Data is a liability
Table of Contents
The only data that can never be leaked is data we don’t have. It should be the basis of a good security program - don’t collect data you don’t need, and purge data as soon as you don’t need it anymore.
These are also two key principles of the GDPR - data minimisation and storage limitation. Sure, the GDPR only applies to personal data, but these principles are universal.
Is data an asset, or a liability? #
It may be possible to value fresh data, but is there anything to monetize by knowing a user’s favorite brand of butter, five years ago, or their complete shopping history, from ten years ago? Trends are interesting, but do they require to keep such a detailed level of data?
Is there any reason to keep user accounts active, when they haven’t logged-in in the last five years, and actually only used our product once? Think of the 2013 MySpace hack and of how many people received a breach notification while not even remembering what the service was for!
And finally, what about websites that don’t provide a way to delete an account - or worse, when their “delete” feature actually just disables or hide data - sorry, “mark data for deletion” but actually keep it virtually forever?

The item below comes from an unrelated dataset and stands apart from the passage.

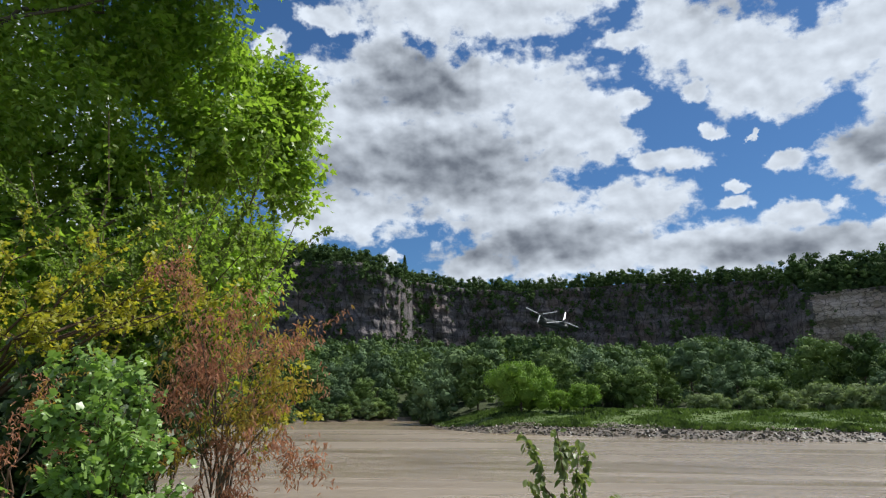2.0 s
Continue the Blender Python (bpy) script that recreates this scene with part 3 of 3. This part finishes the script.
for b, r, s in ((36.4, 150, 0.78), (38.6, 149, 0.92), (41.0, 152, 0.7), (22.5, 178, 0.8), (50.5, 160, 0.62), (54, 157, 0.5), (56, 159, 0.55), (58, 163, 0.6), (60, 168, 0.5), (62, 173, 0.6), (64, 178, 0.55), (66, 183, 0.65), (68.5, 186, 0.6), (71, 180, 0.7)):
    plant_tree("shore_tree", KINDS[int(rng.integers(4))], posed(b, r, s, -0.6, 1.25), "low spreading green tree at the edge of the meadow", "tree", "shore trees")
for k in range(17):
    b = -28 + k * 1.45 + rng.uniform(-0.4, 0.4)
    plant_tree("shore_tree", KINDS[int(rng.integers(4))], posed(b, float(shore(b)) + rng.uniform(1.5, 4.0), rng.uniform(0.3, 0.6), -0.4, 1.3), "low green bush hanging over the far waterline", "tree", "waterline bushes")
LONE = tree_kind(26, 17, 11, 30, 6000, 0.65, 0.4, dark_leaf)
plant_tree("skyline_tree", LONE, posed(51.7, 272, 1.0), "dark tree standing above the wood on the skyline")


def conifer(h, w, leaf):
    n = 900
    u = rng.random(n) ** 0.8
    a = rng.random(n) * 6.283
    rr = w * 0.5 * (1 - u) * (0.6 + 0.4 * np.abs(np.sin(u * 40))) * (0.5 + 0.5 * rng.random(n))
    c = np.stack([np.cos(a) * rr, np.sin(a) * rr, 1 + u * (h - 1)], -1)
    v, f = scatter(CLUMP, CLUMP_FACES, c, unit(n) * 0.6 + np.array([0, 0, 0.6]), 0.9 * (0.6 + 0.6 * rng.random(n)))
    tv, tf = tube([(0, 0, -1), (0, 0, h * 0.5), (0, 0, h)], [0.3, 0.2, 0.05])
    return quick_mesh("trunk", tv, tf, bark_material), quick_mesh("crown", v, f, leaf)


FIR = conifer(15, 8, dark_leaf)
for b, s in ((-5.9, 1.0), (0.1, 0.6), (11.9, 0.45)):
    r = float(cliff_r(b)) + 8
    plant_tree("fir_tree", FIR, Matrix.Translation((r * math.sin(radians(b)), r * math.cos(radians(b)), float(cliff_top(b)) + 0.5)) @ Matrix.Scale(s, 4), "dark pointed fir on the edge of the cliff", "tree", "cliff firs")

# ---- the far shore ----
def stones(n):
    vs, fs = [], []
    for k in range(n):
        b = rng.uniform(-3, 57) if k % 12 else rng.uniform(-28, -3)
        d = rng.uniform(-0.5, 9)
        r = float(shore(b)) + d
        p = np.array(at(b, r, 0.0))
        s = rng.uniform(0.1, 0.34) * (1.7 if rng.random() < 0.1 else 1)
        turn = np.array(Euler(rng.uniform(0, 6, 3)).to_matrix())
        v = (LUMP * (1 + 0.35 * rng.normal(size=LUMP.shape))) * s * np.array([1.3, 1.0, 0.6])
        vs.append(v @ turn.T * np.array([1, 1, 0.8]) + p)
        fs.append(LUMP_FACES + k * len(LUMP))
    return np.concatenate(vs), np.concatenate(fs)


v, f = stones(3600)
tagged(new("shore_stones", quick_mesh("shore_stones", v, f, stone_material)), "wet grey-brown stones along the muddy waterline", "stones", kind="stuff")


def meadow_grass(n):
    b = rng.uniform(-3.5, 54, n)
    u = rng.random(n)
    lo, hi = shore(b) + 6.5, back(b) + 3
    r = lo + (hi - lo) * u ** 1.3
    p = np.stack([r * np.sin(np.radians(b)), r * np.cos(np.radians(b)), height(b, r) - 0.05], -1)
    lump = 0.5 + 0.9 * step(np.sin(p[:, 0] * 0.35 + 2 * np.sin(p[:, 1] * 0.2)) * 0.5 + 0.5)
    blade = [(-0.5, 0, 0), (0.5, 0, 0), (0.32, 0.9, 0.2), (-0.3, 0.8, 0.25), (0.05, 1.2, 0.3)]
    return hanging(blade, [(0, 1, 2), (0, 2, 3), (3, 2, 4)], p, np.array([0, 0, 1.0]) + unit(n) * 0.35, 0.36 * lump * (0.6 + 0.8 * rng.random(n)))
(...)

Marketing requires aggregated data? Aggregate! #
Keeping detailed, personally identifiable information is not required to fulfill Business Intelligence goals and calculate metrics. Anonymizing old data (closed accounts for instance) while keeping required KPIs intact is possible:
Instead of storing… | We may only need… |
---|---|
e-mail addresses | a numeric identifier; at most the domain if needed |
full birthdate | the year, or the date by a +/- 180 days approximation, so we can still calculate users’ average age |
member-to-member chats | the average amount of messages sent/received per week |
full name | nothing! |
credit card data | the credit card brand |
The older data gets, the lower value it has. Data older than X years may even be anonymized further.
Also, Analytics teams usually think they “may at some point” calculate “something” requiring data, and don’t want to get rid of old data. If the above-mentioned anonymization scheme doesn’t get approved, try the following: extract data from your Information System, zip/encrypt it, export it somewhere, keep the key offline, and make sure BI can have it back once they need it. Truth is, they rarely come back.
And don’t forget employee data #
What would happen if all internal e-mails were published tomorrow, as it happened some years ago to Sony Pictures?
Employees may feel uncomfortable if valuable e-mails disappeared after a hard deadline - after all, valuable attachments may get lost. But they probably don’t realize that informal chats may be kept forever on servers (think Microsoft Teams / Skype for Business, Slack, etc.). These are easier to purge after as low as 14 days with the users’ full support.